IF Southwest Chamber Music can raise the money, next year it will be the first U.S. group to participate in cultural exchanges with Vietnam since the Vietnam War ended in 1975 and with Cambodia since the fall of the Khmer Rouge in 1979.
"We don't have all the funding secured," Southwest artistic director Jeff von der Schmidt said this month. "But we do think it will happen. We're working very hard with various foundations, businesses and the governments involved. Should we not get it together for February 2006, we'll keep working at it until it does happen."
The three-year project would cost about half a million dollars, with a first-year price tag of $150,000, according to Von der Schmidt. The first year, the Pasadena-based chamber group would take programs of music by Cambodian American composer Chinary Ung to both countries. Ung won the $150,000 Grawemeyer Award for Music in 1989 and has taught at UC San Diego since 1995.
The second year, students from the Vietnamese and Cambodian capitals, Hanoi and Phnom Penh, would come to the U.S. for coaching and workshops. The third, Southwest would present a festival of American music in both countries.

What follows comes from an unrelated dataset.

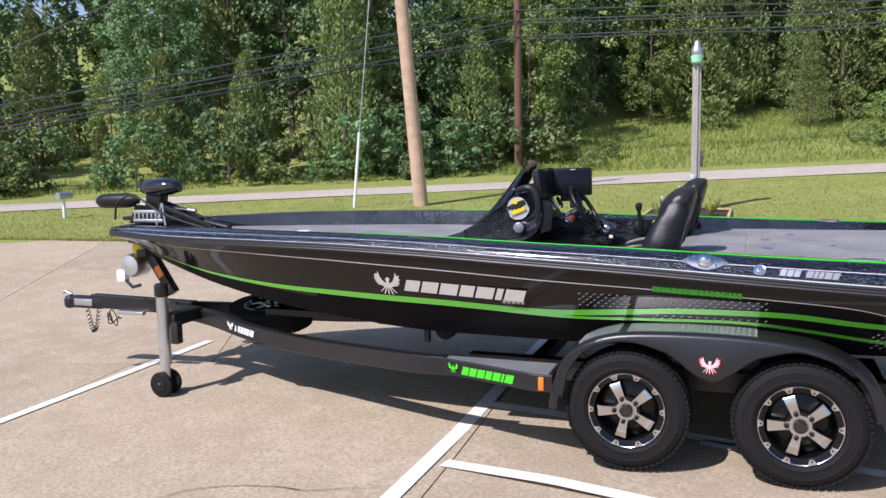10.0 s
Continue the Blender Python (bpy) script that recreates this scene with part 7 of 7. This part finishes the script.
def plant(kind, x, y, scale, z=None, far=False):
    i = int(rng.integers(len(KINDS[kind])))
    if kind == "shrub":
        i = (0, 2)[i % 2] if road_axes(x, y)[0] > -6 else (1, 3, 2, 3)[i]
    tr, cr, h = KINDS[kind + ("_far" if far else "")][i]
    name, label, cat = TREE_TAGS[kind]
    scale *= 1 + 0.38 * clamp((road_axes(x, y)[0] - 4) / 12) + 0.75 * clamp((road_axes(x, y)[0] - 40) / 60) if z is None and kind != "shrub" else 1
    if z is None and kind != "shrub":
        ra, rq = road_axes(x, y)
        scale *= 1 - 0.42 * clamp((-16 - ra) / 5)
        if ra < -18 and abs(ra + 20.2 + 0.32 * (rq - 8)) < 1.7:
            scale *= 0.72
    ob = new(name)
    ob.matrix_basis = Matrix.LocRotScale((x, y, (land(x, y) if z is None else z) - 0.05), Euler((0, 0, rng.uniform(-0.9, 0.9))), (scale * rng.uniform(0.9, 1.12),) * 2 + (scale,))
    tagged(ob, label, cat, {"shrub": "roadside shrubs", "cedar": "cedars on the bank"}.get(kind, "trees of the wood"))
    for nm, me in (("trunk", tr), ("crown", cr)):
        o = new(nm, me)
        o.parent = ob
    return ob


def edge_q(a):
    """How far from the road the wood begins."""
    return 6.9 + clamp((a + 8) / 7) * (3.6 + 2.0 * clamp((24 - a) / 6))


def at_road(a, q):
    bend = -0.0045 * max(0, -12 - a) ** 2
    p = RO + RD * a + RN * (q + bend)
    return p.x, p.y


a = -44.0
while a < 130:
    q0 = edge_q(a)
    kinds = ("cedar", "cedar", "pale", "cedar") if a > -9 else (("cedar", "pale", "cedar", "broad") if a > -25 else ("broad", "pale", "cedar", "broad"))
    plant(kinds[int(rng.integers(4))], *at_road(a + rng.uniform(-0.5, 0.5), q0 + rng.uniform(0.4, 3.0)), rng.uniform(0.5, 1.08), far=a > 30 or a < -28)
    a += rng.uniform(1.9, 3.1) * (1 if a < 45 else 1.6)
a = -46.0
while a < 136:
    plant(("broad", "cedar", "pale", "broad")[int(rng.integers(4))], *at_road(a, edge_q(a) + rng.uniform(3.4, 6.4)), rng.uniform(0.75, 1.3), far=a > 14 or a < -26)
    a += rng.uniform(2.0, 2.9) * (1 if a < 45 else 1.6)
a = -50.0
while a < 140:
    plant(("broad", "broad", "pale", "cedar")[int(rng.integers(4))], *at_road(a, edge_q(a) + rng.uniform(8, 11)), rng.uniform(1.05, 1.4), far=True)
    a += rng.uniform(2.7, 3.8) * (1 if a < 45 else 2.2)
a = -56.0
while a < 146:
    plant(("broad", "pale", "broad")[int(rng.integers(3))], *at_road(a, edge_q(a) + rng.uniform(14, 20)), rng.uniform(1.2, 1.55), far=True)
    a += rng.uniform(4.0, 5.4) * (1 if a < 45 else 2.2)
a = -44.0
while a < 70:
    q0 = edge_q(a)
    if rng.random() < (0.30 if -3 < a < 22 else (0.6 if a < -8 else 1.0)):
        plant("shrub", *at_road(a, q0 + rng.uniform(-0.9, 0.5)), rng.uniform(0.6, 1.25))
    a += rng.uniform(0.9, 1.7)
# thick low growth down to the road beside the tall wood
for k in range(16):
    a = rng.uniform(-34, -8)
    plant("shrub", *at_road(a, rng.uniform(5.9, 7.0)), rng.uniform(0.4, 0.85))
# low growth over the bank
for k in range(34):
    a = rng.uniform(-9, 34)
    plant("shrub", *at_road(a, 6.4 + (edge_q(a) - 6.4) * rng.random() ** 0.7), rng.uniform(0.28, 0.8))
for k in range(9):
    a = rng.uniform(-2, 24)
    plant("cedar", *at_road(a, edge_q(a) - rng.uniform(0.2, 1.6)), rng.uniform(0.22, 0.42))
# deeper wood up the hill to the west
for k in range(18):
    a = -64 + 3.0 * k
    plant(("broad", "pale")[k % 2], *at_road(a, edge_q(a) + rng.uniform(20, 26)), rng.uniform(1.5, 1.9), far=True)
# far tree line beyond the yard
for k in range(26):
    az = radians(-14 + 36 * k / 25 + rng.uniform(-0.6, 0.6))
    d = rng.uniform(95, 135)
    plant("broad", d * math.cos(az), d * math.sin(az), rng.uniform(0.75, 1.15), 0.2, True)
for k in range(16):
    az = radians(22 + 21 * k / 15 + rng.uniform(-0.5, 0.5))
    d = rng.uniform(112, 150)
    plant("broad", d * math.cos(az), d * math.sin(az), rng.uniform(1.45, 1.8), 0.2, True)
# trees added behind the viewer, out of view, seen in reflections only
for k in range(14):
    az = radians(185 + 150 * k / 13)
    plant(("broad", "cedar")[k % 2], 42 * math.cos(az), 42 * math.sin(az) - 6, rng.uniform(0.7, 1.0), 0.0, True)
far_pole = pole("utility_pole", 56.4, 13.9, 9.6 - land(56.4, 13.9), 0.15, 0.11, M_BROWNPOLE, "distant utility pole beyond the yard")
part("crossarm", box((56.4, 13.9, 9.0), (0.12, 2.2, 0.12), 0.0), M_BROWNPOLE, far_pole)
for k, h in enumerate((8.95, 6.9, 6.5, 6.2)):
    a0, b0 = Vector((56.4, 13.9, h)), Vector((33, 16, 7.6 - 0.3 * k))
    part("cable", tube([a0 + (b0 - a0) * s - Vector((0, 0, 1.2 * s * (1 - s))) for s in frange(0, 1, 10)], 0.022, 6), M_WIRE, far_pole)


def blades(name, n, place, h0, h1, w, m, label):
    """Grass blades as thin bent triangles."""
    P = np.array([place() for _ in range(n)])
    a = rng.random(n) * 6.28
    h = rng.uniform(h0, h1, n)
    S = np.stack([np.cos(a), np.sin(a), np.zeros(n)], 1) * w
    T = np.stack([np.cos(a + 1.57 + rng.normal(size=n) * 0.6) * h * 0.55, np.sin(a + 1.57) * h * 0.55, h], 1)
    V = np.empty((n, 3, 3))
    V[:, 0], V[:, 1], V[:, 2] = P - S, P + S, P + T
    me = bpy.data.meshes.new(name)
    me.vertices.add(n * 3)
    me.vertices.foreach_set("co", V.reshape(-1))
    me.loops.add(n * 3)
    me.loops.foreach_set("vertex_index", np.arange(n * 3))
    me.polygons.add(n)
    me.polygons.foreach_set("loop_start", np.arange(0, n * 3, 3))
    me.polygons.foreach_set("loop_total", np.full(n, 3))
    me.update(calc_edges=True)
    me.materials.append(m)
    return tagged(new(name, me), label, "grass", kind="stuff")


def bank_place():
    a_ = rng.uniform(-40, 60)
    if a_ < -7 and rng.random() < 0.7:
        a_ = rng.uniform(-7, 40)
    q_ = rng.uniform(5.6, edge_q(a_) + 2.0)
    x, y = at_road(a_, q_)
    return (x, y, land(x, y) - 0.02)


def lawn_place():
    while True:
        x = rng.uniform(-17, 22)
        y = slab_edge(x) + rng.random() ** 1.6 * 11
        a_, q_ = road_axes(x, y)
        if q_ < -0.3 and not (px0 < x < px1 and py0 < y < py1):
            return (x, y, land(x, y) - 0.01)


blades("tall_weeds", 95000, bank_place, 0.07, 0.27, 0.017, M_WEED, "tall unmown grass and weeds on the roadside bank")
blades("lawn_blades", 100000, lawn_place, 0.02, 0.06, 0.006, M_BLADE, "short mown grass blades of the lawn")


def verge_place():
    x = rng.uniform(-16, 13)
    return (x, slab_edge(x) + abs(rng.normal()) * 0.10 - 0.05, land(x, slab_edge(x)) - 0.01)


blades("verge_grass", 9000, verge_place, 0.025, 0.075, 0.007, M_BLADE, "ragged grass along the paving edge")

The Vietnam connection came about through serendipity. Southwest hired as its communications director Thu Nga Dan, a pianist trained at the Conservatory of Music of Montreal and at USC and -- it turns out -- the daughter of Thu Ha Tran, director of the Hanoi National Conservatory of Music. (Dan's grandmother, Lien Thi Thai, cofounded the conservatory in 1956 and headed the piano department.)
Dan made the connections, and Tran came to Pasadena in July to extend the invitation to Southwest in person.
"This is the very first time that a foreign group has shown interest in having a residency -- a long-term project -- in Vietnam, not just performing and giving master classes and going," Tran said by phone with her daughter as the translator. "They really want to have an interaction. It's an honor for the conservatory to interact with musicians of such a high caliber, as proved by the two Grammys Southwest has won."
For Ung, the project is personal. Born in Cambodia in 1942, he came to the United States in 1964 to study at the Manhattan School of Music and Columbia University. When Pol Pot took power in Cambodia in 1975, however, he stopped composing, worried about what was happening to his country and his relatives there.